[Begin SOURCE DATA]
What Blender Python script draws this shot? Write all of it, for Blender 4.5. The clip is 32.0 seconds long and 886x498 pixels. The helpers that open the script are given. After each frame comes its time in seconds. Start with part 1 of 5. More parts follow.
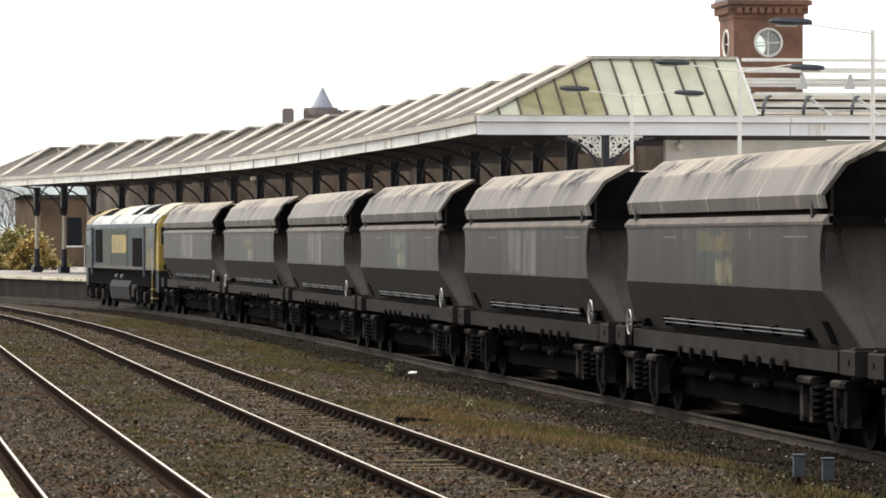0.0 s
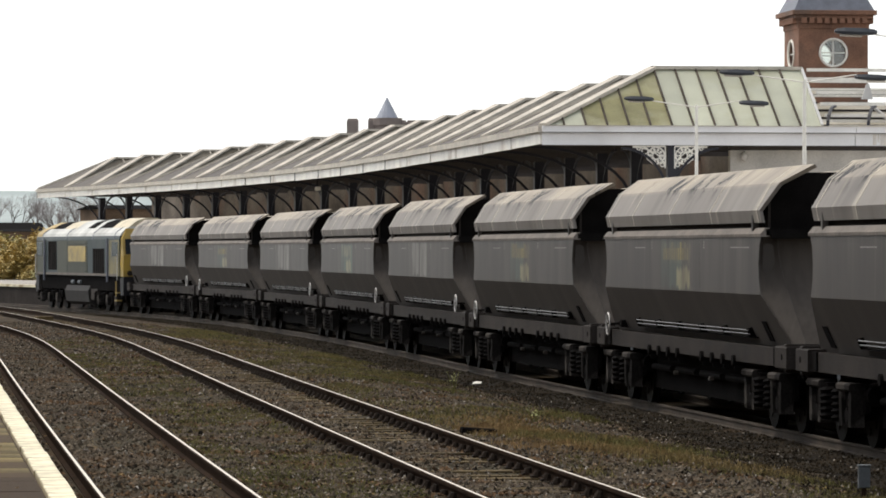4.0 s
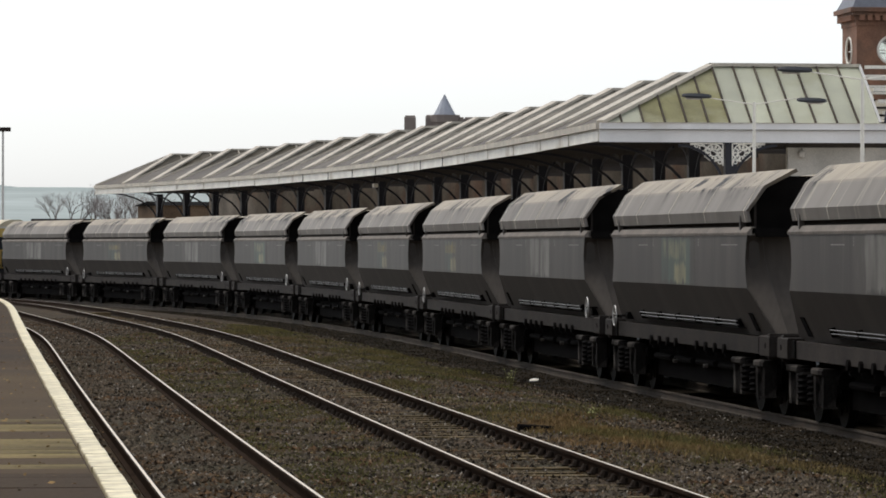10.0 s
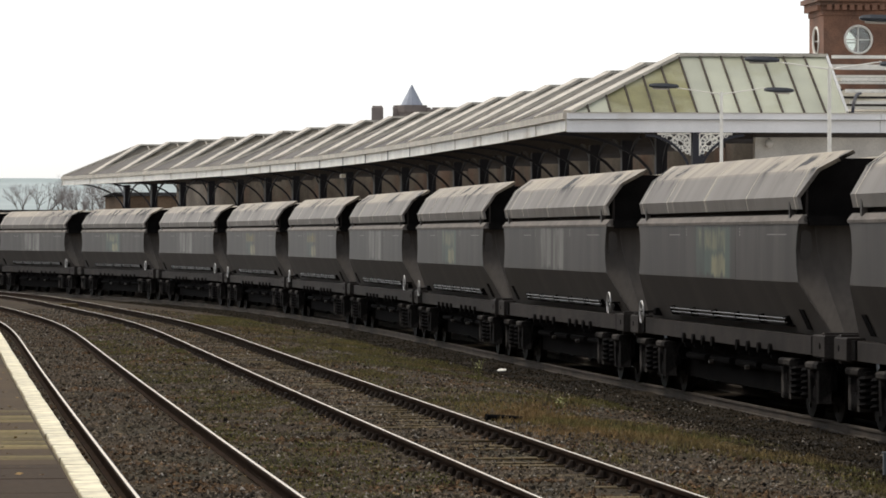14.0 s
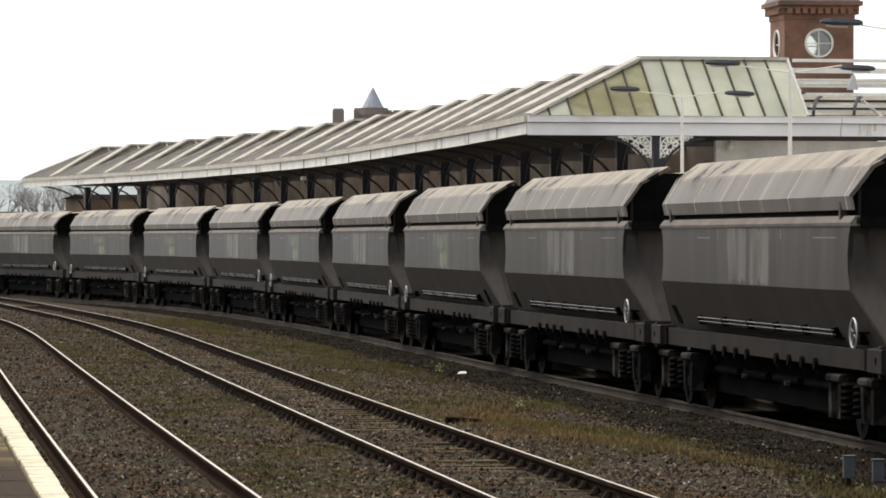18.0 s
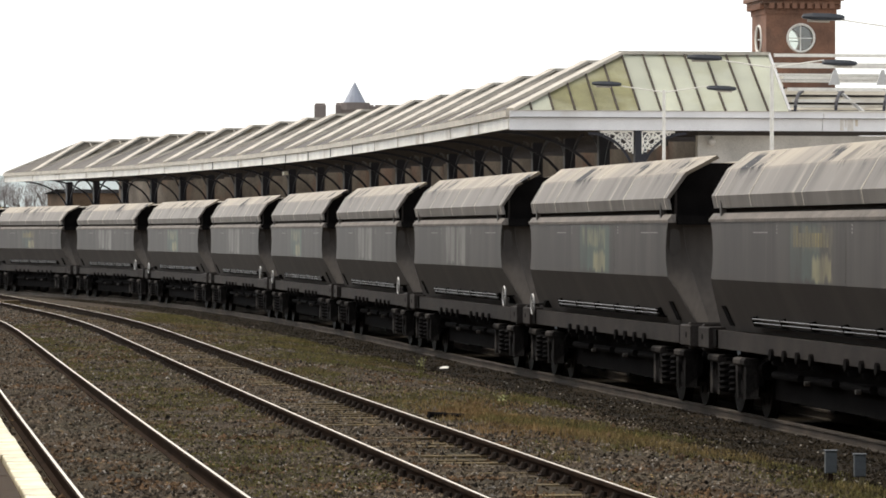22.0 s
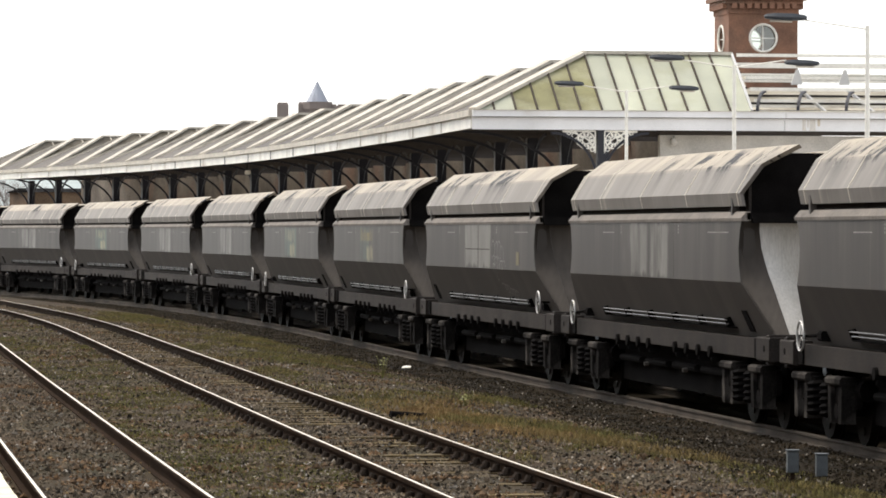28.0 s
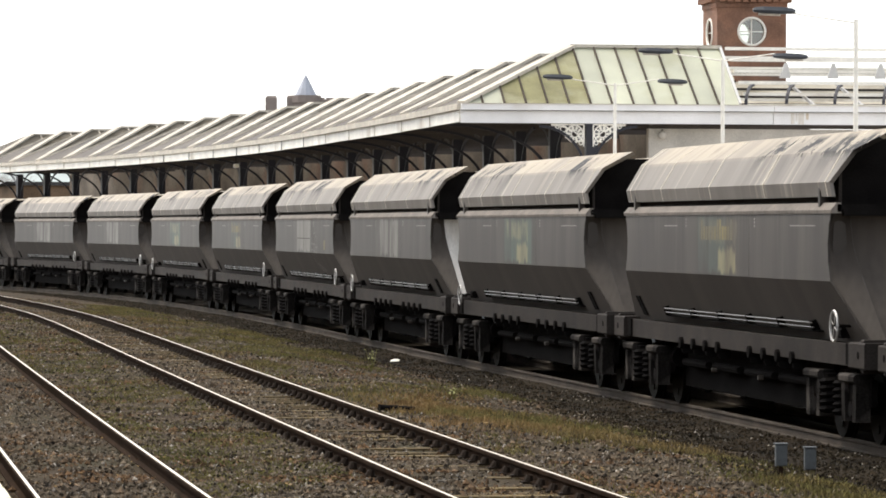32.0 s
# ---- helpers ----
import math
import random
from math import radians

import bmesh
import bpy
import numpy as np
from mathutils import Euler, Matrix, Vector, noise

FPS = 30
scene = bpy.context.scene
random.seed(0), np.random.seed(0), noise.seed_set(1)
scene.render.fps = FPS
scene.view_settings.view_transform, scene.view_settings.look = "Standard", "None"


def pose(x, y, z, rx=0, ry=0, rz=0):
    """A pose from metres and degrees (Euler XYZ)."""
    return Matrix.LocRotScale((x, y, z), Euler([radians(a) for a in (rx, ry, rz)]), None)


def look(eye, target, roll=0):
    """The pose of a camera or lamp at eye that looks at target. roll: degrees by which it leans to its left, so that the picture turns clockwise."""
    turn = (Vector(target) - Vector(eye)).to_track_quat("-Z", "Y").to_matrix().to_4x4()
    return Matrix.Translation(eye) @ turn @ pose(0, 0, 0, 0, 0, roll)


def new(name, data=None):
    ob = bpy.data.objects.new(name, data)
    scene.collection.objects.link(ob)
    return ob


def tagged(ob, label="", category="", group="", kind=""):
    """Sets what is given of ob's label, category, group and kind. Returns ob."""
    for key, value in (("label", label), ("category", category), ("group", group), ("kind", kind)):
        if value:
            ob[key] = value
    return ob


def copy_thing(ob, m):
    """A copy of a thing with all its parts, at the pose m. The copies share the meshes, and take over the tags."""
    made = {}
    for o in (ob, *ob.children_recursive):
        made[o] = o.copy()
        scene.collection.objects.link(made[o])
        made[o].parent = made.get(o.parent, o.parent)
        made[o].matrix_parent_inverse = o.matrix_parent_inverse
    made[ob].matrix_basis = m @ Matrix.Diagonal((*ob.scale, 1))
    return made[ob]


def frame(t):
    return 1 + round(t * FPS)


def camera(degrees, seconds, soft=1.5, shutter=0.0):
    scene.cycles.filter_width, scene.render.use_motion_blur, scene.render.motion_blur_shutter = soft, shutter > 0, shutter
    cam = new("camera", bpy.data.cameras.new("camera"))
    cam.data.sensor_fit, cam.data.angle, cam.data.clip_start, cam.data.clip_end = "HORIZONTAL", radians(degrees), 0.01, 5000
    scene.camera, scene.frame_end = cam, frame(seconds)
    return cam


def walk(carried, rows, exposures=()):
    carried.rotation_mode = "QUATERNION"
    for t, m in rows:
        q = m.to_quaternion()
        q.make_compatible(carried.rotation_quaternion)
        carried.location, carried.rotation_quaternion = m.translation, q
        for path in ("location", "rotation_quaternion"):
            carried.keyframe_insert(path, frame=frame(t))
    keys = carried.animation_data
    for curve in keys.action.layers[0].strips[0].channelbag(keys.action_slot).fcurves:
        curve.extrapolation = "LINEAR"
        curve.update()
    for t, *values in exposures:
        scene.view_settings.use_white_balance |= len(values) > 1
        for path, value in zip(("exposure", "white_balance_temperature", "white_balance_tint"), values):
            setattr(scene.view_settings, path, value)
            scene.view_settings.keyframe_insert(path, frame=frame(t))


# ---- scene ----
[End SOURCE DATA]
## [WHAT IS EXPECTED]
Where a line above contains the word "location", copy that line.

## [COMPLETE OUTPUT]
        carried.location, carried.rotation_quaternion = m.translation, q
        for path in ("location", "rotation_quaternion"):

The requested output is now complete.